Per i miei taccuini uso da tempo i caratteristici album neri della Moleskine, la cui versatilità e praticità sono ben collaudate. Hanno un elastico per chiuderli, una grande tasca in terza di copertina, carta abbastanza pesante da reggere l’acquerello; il dorso rigido protegge il vostro lavoro e vi offre un appoggio per disegnare.
Ma al di là del tipo di album usato (fogli sciolti e poi rilegati, blocchi di carta da acquerello, quaderni ‘a fisarmonica’ o album cinesi) il taccuino è per me, come da etimo, il luogo dove l'atto creativo è registrato nel suo passare dalla potenza della percezione indistinta all'atto della sua rappresentazione.
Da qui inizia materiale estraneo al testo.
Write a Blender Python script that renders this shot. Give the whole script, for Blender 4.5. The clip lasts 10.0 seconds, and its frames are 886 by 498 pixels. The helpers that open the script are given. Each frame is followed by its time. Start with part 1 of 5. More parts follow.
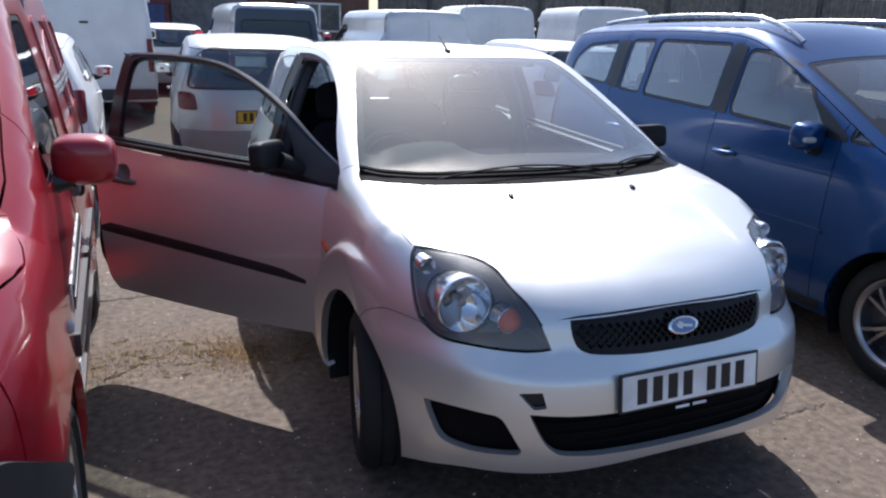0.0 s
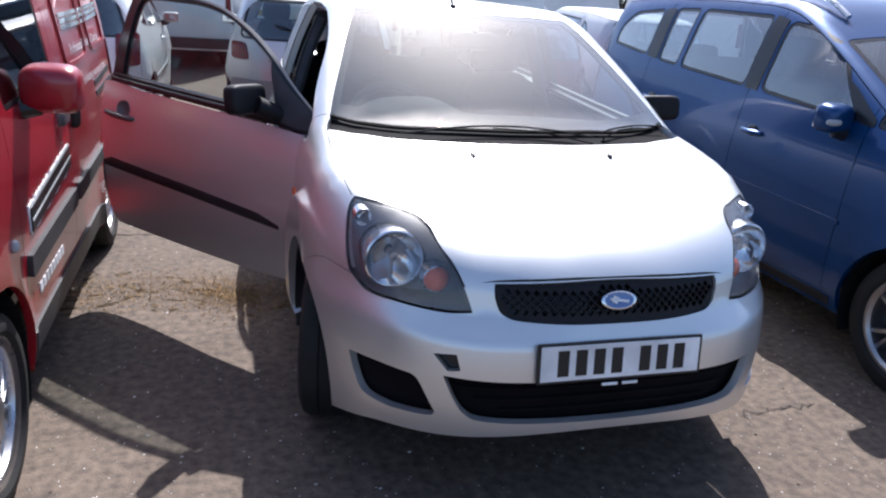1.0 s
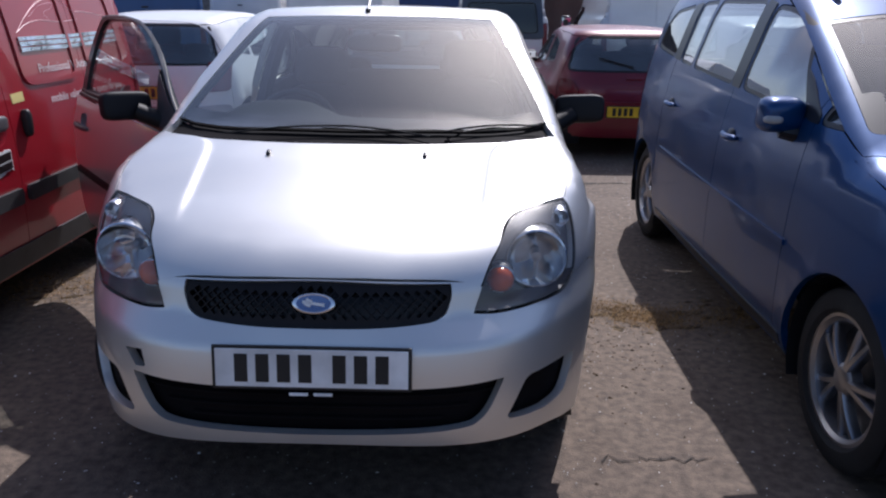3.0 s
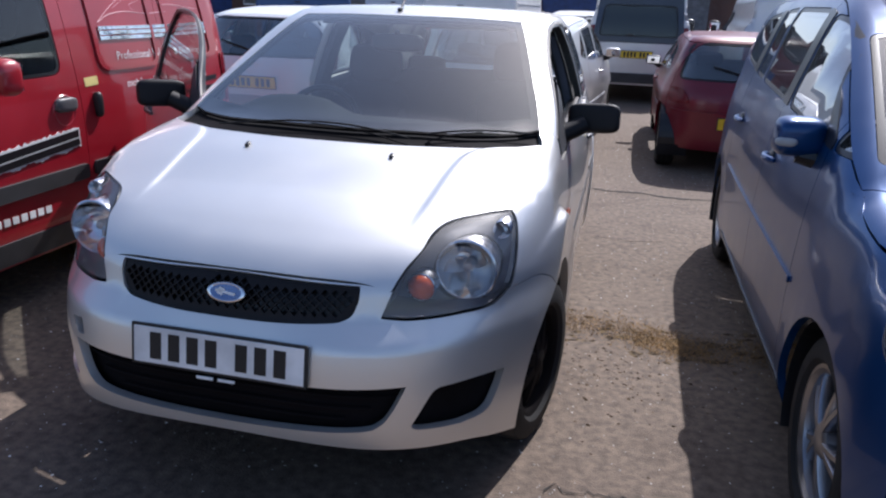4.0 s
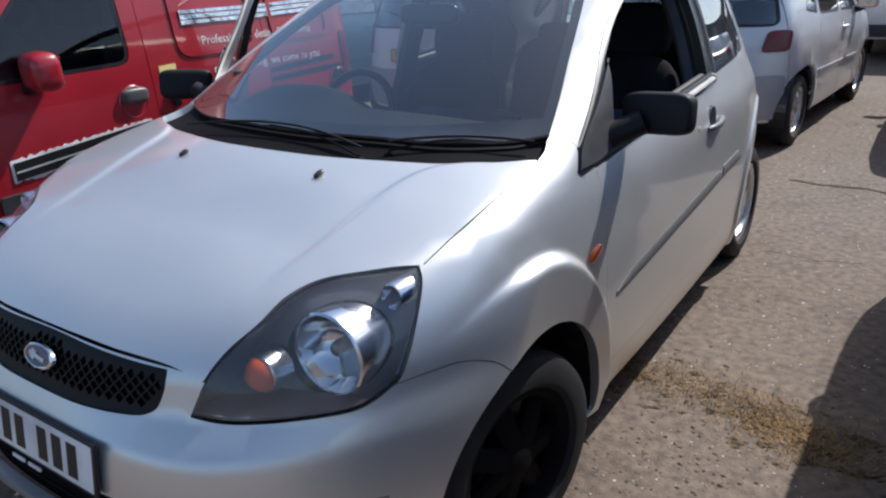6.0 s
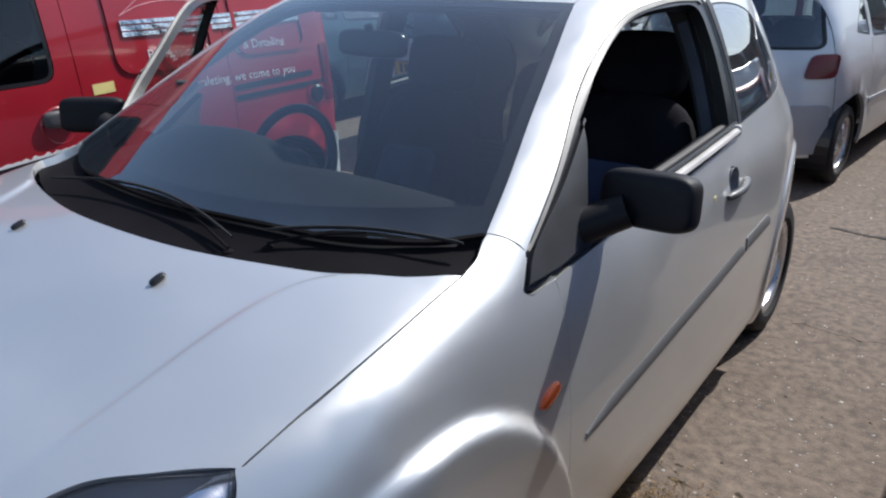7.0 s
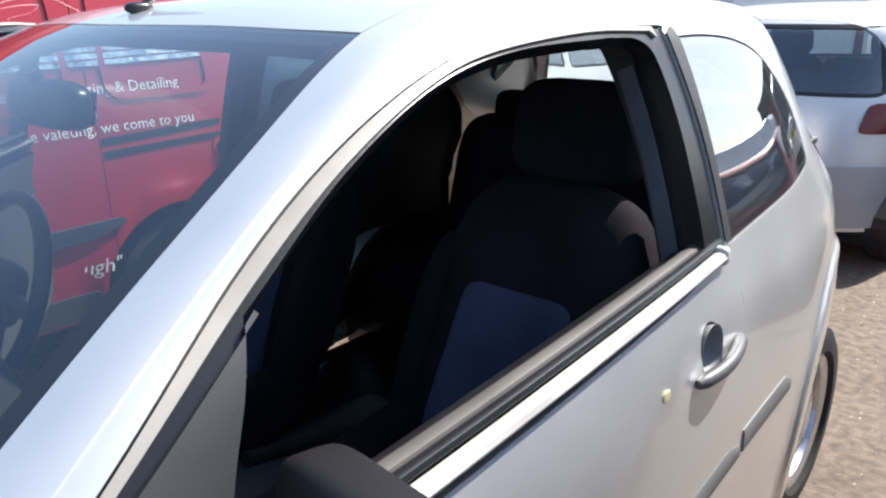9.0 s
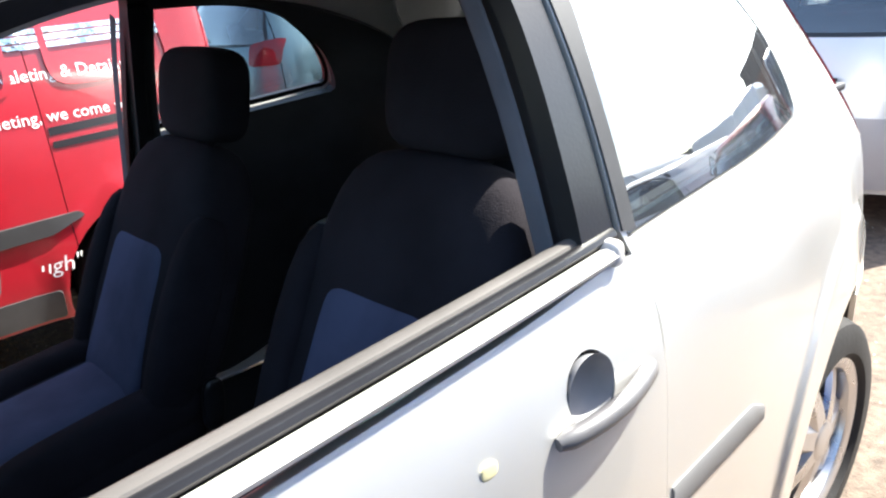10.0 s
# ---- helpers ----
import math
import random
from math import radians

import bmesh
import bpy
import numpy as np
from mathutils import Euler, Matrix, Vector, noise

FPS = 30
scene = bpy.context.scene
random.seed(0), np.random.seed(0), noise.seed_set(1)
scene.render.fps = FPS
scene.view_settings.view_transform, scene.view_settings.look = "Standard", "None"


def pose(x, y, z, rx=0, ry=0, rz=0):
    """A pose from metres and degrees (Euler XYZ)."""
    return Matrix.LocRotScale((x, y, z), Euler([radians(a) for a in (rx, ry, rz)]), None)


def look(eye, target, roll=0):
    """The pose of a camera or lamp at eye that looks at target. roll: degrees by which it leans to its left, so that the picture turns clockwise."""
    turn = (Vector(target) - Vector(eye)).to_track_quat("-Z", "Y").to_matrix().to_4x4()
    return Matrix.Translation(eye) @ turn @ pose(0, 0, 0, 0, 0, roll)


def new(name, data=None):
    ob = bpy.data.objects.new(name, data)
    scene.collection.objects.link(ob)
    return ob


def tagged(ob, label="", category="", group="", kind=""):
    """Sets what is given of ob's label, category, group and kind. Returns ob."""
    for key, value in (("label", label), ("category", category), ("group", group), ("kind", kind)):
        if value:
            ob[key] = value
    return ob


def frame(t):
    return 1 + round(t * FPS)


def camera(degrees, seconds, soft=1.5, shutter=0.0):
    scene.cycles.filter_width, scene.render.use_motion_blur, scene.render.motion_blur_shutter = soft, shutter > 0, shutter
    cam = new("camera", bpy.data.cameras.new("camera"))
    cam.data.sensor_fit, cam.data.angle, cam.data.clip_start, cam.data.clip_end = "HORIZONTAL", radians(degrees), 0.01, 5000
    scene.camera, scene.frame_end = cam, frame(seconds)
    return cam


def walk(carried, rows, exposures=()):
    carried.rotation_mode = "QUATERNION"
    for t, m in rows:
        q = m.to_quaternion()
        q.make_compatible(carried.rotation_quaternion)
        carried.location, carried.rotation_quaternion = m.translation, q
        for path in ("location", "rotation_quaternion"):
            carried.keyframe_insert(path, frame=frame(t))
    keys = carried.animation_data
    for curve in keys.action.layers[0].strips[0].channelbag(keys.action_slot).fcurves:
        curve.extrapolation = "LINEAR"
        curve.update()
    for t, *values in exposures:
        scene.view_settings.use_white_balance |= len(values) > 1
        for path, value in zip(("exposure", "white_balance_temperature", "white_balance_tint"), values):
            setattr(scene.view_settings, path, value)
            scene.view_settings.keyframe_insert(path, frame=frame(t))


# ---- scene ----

Il taccuino è il mio modo di conoscere. Il Carnet di viaggio come svelamento del mondo, perché il viaggiare, con il suo rompere le abitudini, il suo scardinare le assuefazioni della vita ordinaria, comporta un rinnovarsi dello sguardo, un risveglio dalla letargia delle convenzioni che è riscoperta del mondo come tessitura di segni da interpretare e comprendere.
Come scriveva mirabilmente Baudelaire: “Nessuno è più adatto a gustare un paesaggio di colui che lo osserva per la prima volta, poiché la natura si presenta allora in tutta la sua estraneità, non ancora infiacchita da un troppo frequente sguardo”. Viaggiare con il taccuino disegnando, come faccio da anni, è il mio modo di risarcire il mondo – il creato – dall’usura dello sguardo “infiacchito”.
Il disegno e la pittura sono particolarmente adatti a cogliere questo rivelarsi del mondo e a penetrarne la stupefacente novità. Ma ciò è possibile solo quando l’anima si fonde con i fenomeni percepiti. Quando disegno un paesaggio, un bambù, divengo quel paesaggio, quel bambù.